→ **Challenge**
Copy exactly the lines of the material below that run from the one containing "from math import radians" through the one containing "q.make_compatible(carried.rotation_quaternion)". Copy no other lines.
----------------------------------------
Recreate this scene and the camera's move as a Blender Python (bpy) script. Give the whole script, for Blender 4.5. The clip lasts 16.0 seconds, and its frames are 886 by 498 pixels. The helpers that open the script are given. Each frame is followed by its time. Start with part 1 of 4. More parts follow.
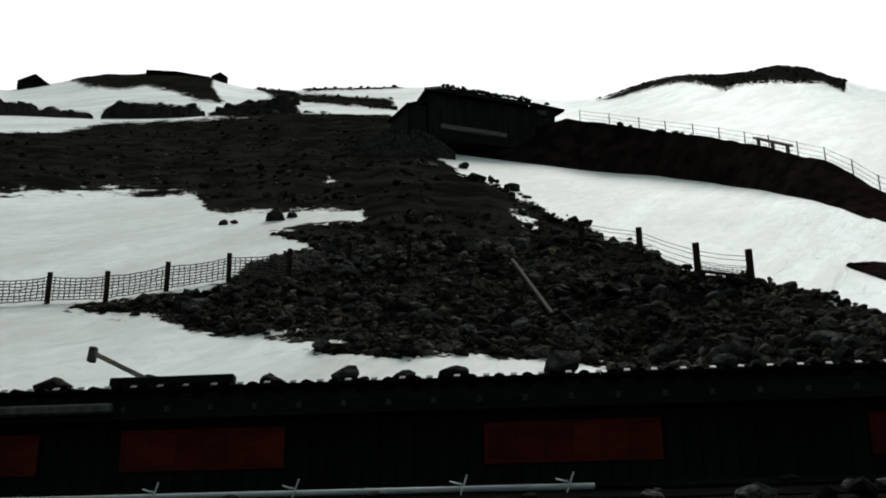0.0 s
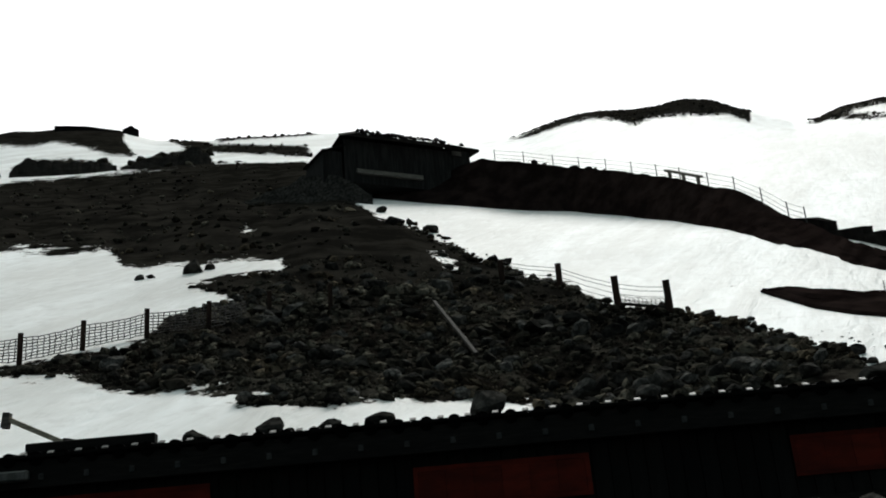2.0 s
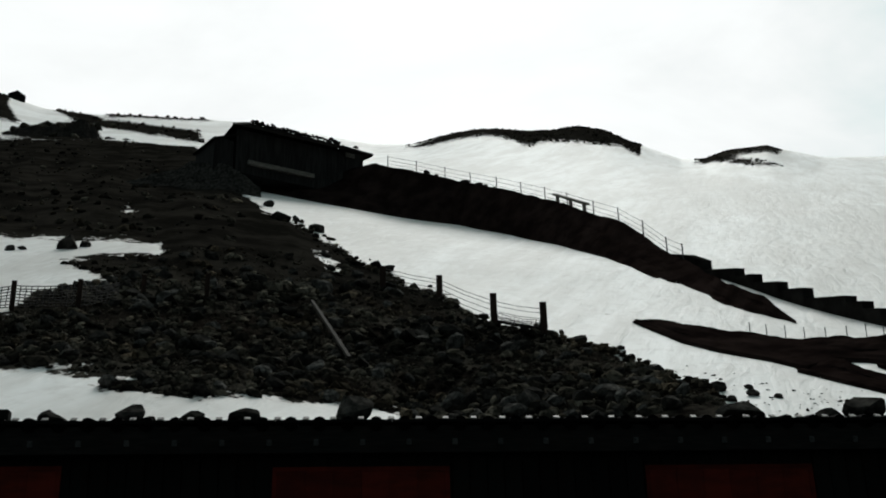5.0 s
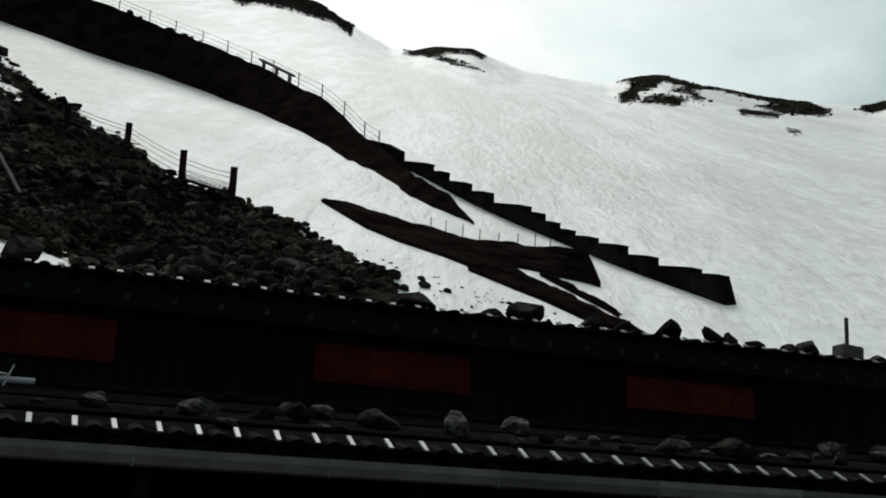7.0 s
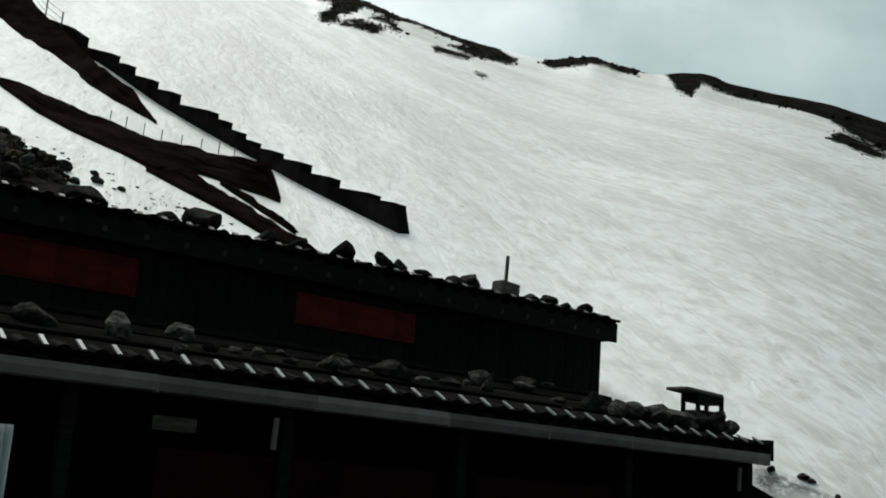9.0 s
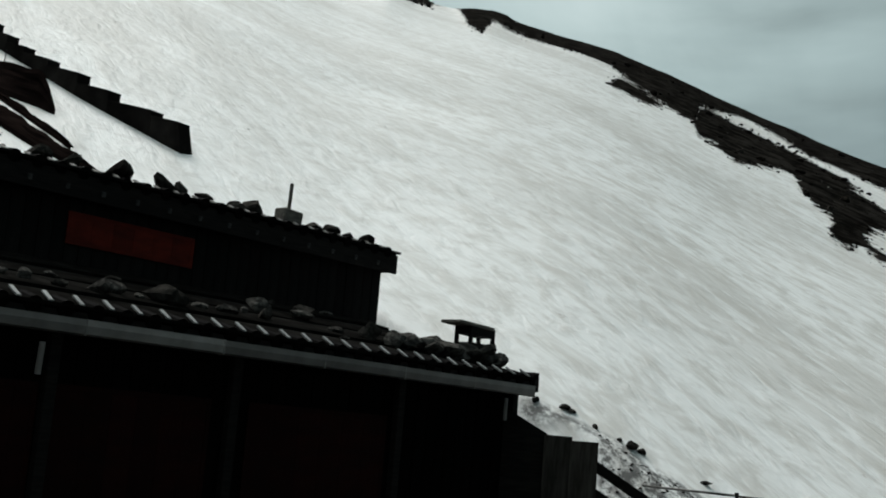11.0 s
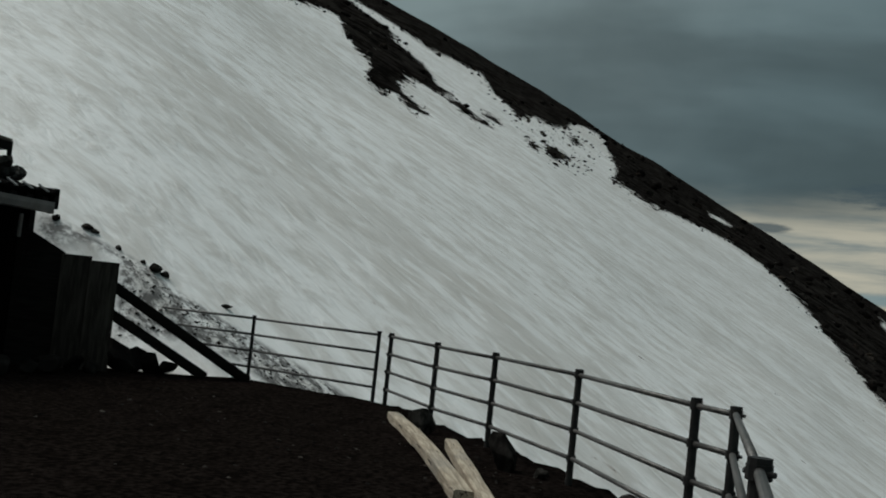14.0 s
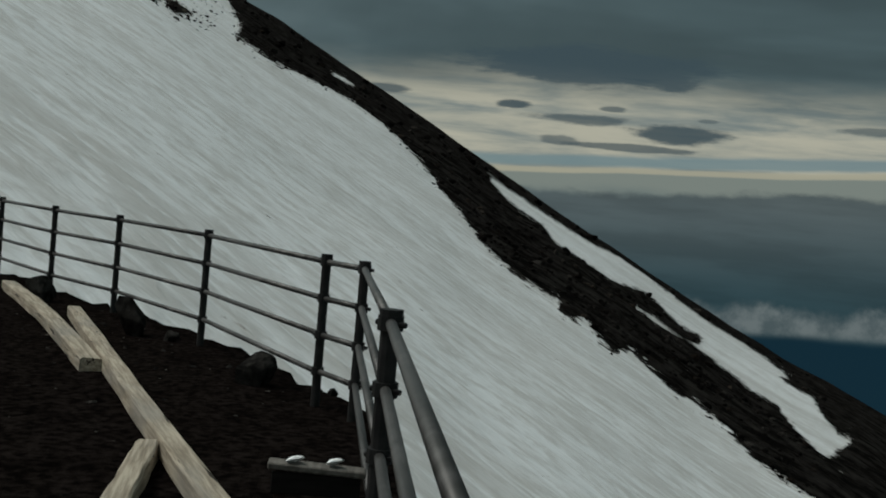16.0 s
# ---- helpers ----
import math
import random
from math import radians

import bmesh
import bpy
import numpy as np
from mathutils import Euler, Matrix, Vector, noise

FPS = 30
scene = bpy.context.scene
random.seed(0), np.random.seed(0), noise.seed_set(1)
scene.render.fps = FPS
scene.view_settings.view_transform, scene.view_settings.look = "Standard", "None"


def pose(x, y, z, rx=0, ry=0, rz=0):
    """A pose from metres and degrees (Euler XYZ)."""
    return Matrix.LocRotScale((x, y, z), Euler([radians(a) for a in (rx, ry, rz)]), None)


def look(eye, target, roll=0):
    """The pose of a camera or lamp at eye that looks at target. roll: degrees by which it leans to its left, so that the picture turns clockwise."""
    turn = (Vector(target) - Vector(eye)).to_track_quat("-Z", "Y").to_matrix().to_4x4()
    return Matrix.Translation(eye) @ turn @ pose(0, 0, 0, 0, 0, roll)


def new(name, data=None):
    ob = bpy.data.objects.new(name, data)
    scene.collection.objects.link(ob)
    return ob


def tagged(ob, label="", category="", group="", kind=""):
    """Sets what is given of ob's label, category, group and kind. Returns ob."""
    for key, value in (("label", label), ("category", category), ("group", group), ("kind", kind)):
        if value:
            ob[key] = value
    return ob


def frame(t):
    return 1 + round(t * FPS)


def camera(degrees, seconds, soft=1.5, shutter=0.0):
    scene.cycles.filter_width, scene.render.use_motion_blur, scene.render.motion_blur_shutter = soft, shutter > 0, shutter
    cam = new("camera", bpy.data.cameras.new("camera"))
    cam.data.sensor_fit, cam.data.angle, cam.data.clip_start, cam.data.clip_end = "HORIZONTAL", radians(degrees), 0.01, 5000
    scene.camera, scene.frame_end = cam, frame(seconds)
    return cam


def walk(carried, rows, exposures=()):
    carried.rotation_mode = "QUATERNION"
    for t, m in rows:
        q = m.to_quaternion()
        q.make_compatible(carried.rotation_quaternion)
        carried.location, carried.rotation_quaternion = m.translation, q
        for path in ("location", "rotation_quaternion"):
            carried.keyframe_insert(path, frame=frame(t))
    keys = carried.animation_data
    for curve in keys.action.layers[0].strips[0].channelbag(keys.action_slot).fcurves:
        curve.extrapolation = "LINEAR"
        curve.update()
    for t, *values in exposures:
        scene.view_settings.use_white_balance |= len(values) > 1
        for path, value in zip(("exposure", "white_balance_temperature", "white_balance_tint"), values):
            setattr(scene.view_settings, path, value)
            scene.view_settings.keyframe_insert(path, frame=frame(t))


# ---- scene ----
cam = camera(42.75, 16.0, 1.9)
EYE = (0.0, 0.0, 1.57)
PATH = [
    (0.0, pose(-0.018, -0.032, 1.530, 109.95, 0.62, 0.05)),
    (0.5, pose(-0.036, -0.034, 1.550, 110.20, 0.51, -0.40)),
    (1.0, pose(-0.010, -0.031, 1.557, 109.49, 1.63, -1.26)),
    (1.5, pose(0.057, -0.012, 1.552, 110.84, 4.19, -3.35)),
    (2.0, pose(-0.001, -0.004, 1.555, 111.99, 4.51, -2.75)),
    (2.5, pose(0.018, -0.003, 1.575, 113.61, 7.43, -2.35)),
    (3.0, pose(0.017, -0.008, 1.578, 113.69, 3.38, -3.93)),
    (3.2, pose(0.018, -0.008, 1.572, 113.70, 3.61, -5.25)),
    (5.3, pose(0.025, -0.042, 1.564, 111.31, 0.25, -12.74)),
    (5.5, pose(0.015, -0.040, 1.579, 110.81, -0.09, -15.28)),
    (6.0, pose(-0.063, 0.008, 1.599, 109.14, -1.41, -20.56)),
    (6.5, pose(-0.039, 0.016, 1.573, 106.77, -1.44, -23.71)),
    (7.0, pose(-0.043, 0.064, 1.611, 105.54, -1.83, -27.91)),
    (7.5, pose(-0.032, 0.059, 1.582, 104.62, -3.36, -32.34)),
    (8.0, pose(-0.022, 0.045, 1.600, 104.82, -4.20, -36.55)),
    (8.2, pose(-0.024, 0.064, 1.582, 104.33, -4.29, -38.51)),
    (10.3, pose(-0.090, 0.105, 1.578, 100.31, -4.60, -51.14)),
    (10.5, pose(-0.082, 0.094, 1.588, 100.21, -4.99, -51.80)),
    (11.0, pose(-0.077, 0.042, 1.624, 99.39, -4.60, -56.30)),
    (11.5, pose(-0.079, 0.024, 1.596, 99.65, -5.30, -60.59)),
    (12.0, pose(-0.058, -0.046, 1.583, 97.93, -4.46, -66.34)),
    (12.5, pose(0.003, -0.036, 1.581, 95.81, -4.70, -70.04)),
    (13.0, pose(0.028, -0.045, 1.564, 96.28, -5.43, -74.36)),
    (13.5, pose(0.044, -0.063, 1.558, 94.53, -5.13, -76.25)),
    (14.0, pose(0.055, -0.051, 1.539, 93.04, -6.04, -79.67)),
    (14.5, pose(0.080, -0.014, 1.532, 91.71, -7.30, -85.49)),
    (15.0, pose(0.109, -0.013, 1.543, 91.46, -6.40, -88.42)),
    (15.5, pose(0.107, -0.013, 1.555, 89.99, -4.38, -93.91)),
    (16.0, pose(0.113, -0.016, 1.534, 87.76, -5.06, -98.49)),
]
walk(cam, PATH, ((0.0, 0.30, 6340, 5.5), (1.5, 0.57, 6400, 7.5), (3.0, 0.32, 6400, 7.5), (5.5, 0.02, 6390, 6.5), (7.0, 0.15, 6390, 6.5), (8.0, 0.32, 6390, 6.5), (11.0, 0.38, 6420, 7.5), (12.5, 0.08, 6400, 7), (13.5, -0.10, 6390, 7), (14.5, -0.15, 6370, 6.5), (16.0, -0.22, 6300, 4.5)))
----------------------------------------
→ **Worked solution**
from math import radians

import bmesh
import bpy
import numpy as np
from mathutils import Euler, Matrix, Vector, noise

FPS = 30
scene = bpy.context.scene
random.seed(0), np.random.seed(0), noise.seed_set(1)
scene.render.fps = FPS
scene.view_settings.view_transform, scene.view_settings.look = "Standard", "None"


def pose(x, y, z, rx=0, ry=0, rz=0):
    """A pose from metres and degrees (Euler XYZ)."""
    return Matrix.LocRotScale((x, y, z), Euler([radians(a) for a in (rx, ry, rz)]), None)


def look(eye, target, roll=0):
    """The pose of a camera or lamp at eye that looks at target. roll: degrees by which it leans to its left, so that the picture turns clockwise."""
    turn = (Vector(target) - Vector(eye)).to_track_quat("-Z", "Y").to_matrix().to_4x4()
    return Matrix.Translation(eye) @ turn @ pose(0, 0, 0, 0, 0, roll)


def new(name, data=None):
    ob = bpy.data.objects.new(name, data)
    scene.collection.objects.link(ob)
    return ob


def tagged(ob, label="", category="", group="", kind=""):
    """Sets what is given of ob's label, category, group and kind. Returns ob."""
    for key, value in (("label", label), ("category", category), ("group", group), ("kind", kind)):
        if value:
            ob[key] = value
    return ob


def frame(t):
    return 1 + round(t * FPS)


def camera(degrees, seconds, soft=1.5, shutter=0.0):
    scene.cycles.filter_width, scene.render.use_motion_blur, scene.render.motion_blur_shutter = soft, shutter > 0, shutter
    cam = new("camera", bpy.data.cameras.new("camera"))
    cam.data.sensor_fit, cam.data.angle, cam.data.clip_start, cam.data.clip_end = "HORIZONTAL", radians(degrees), 0.01, 5000
    scene.camera, scene.frame_end = cam, frame(seconds)
    return cam


def walk(carried, rows, exposures=()):
    carried.rotation_mode = "QUATERNION"
    for t, m in rows:
        q = m.to_quaternion()
        q.make_compatible(carried.rotation_quaternion)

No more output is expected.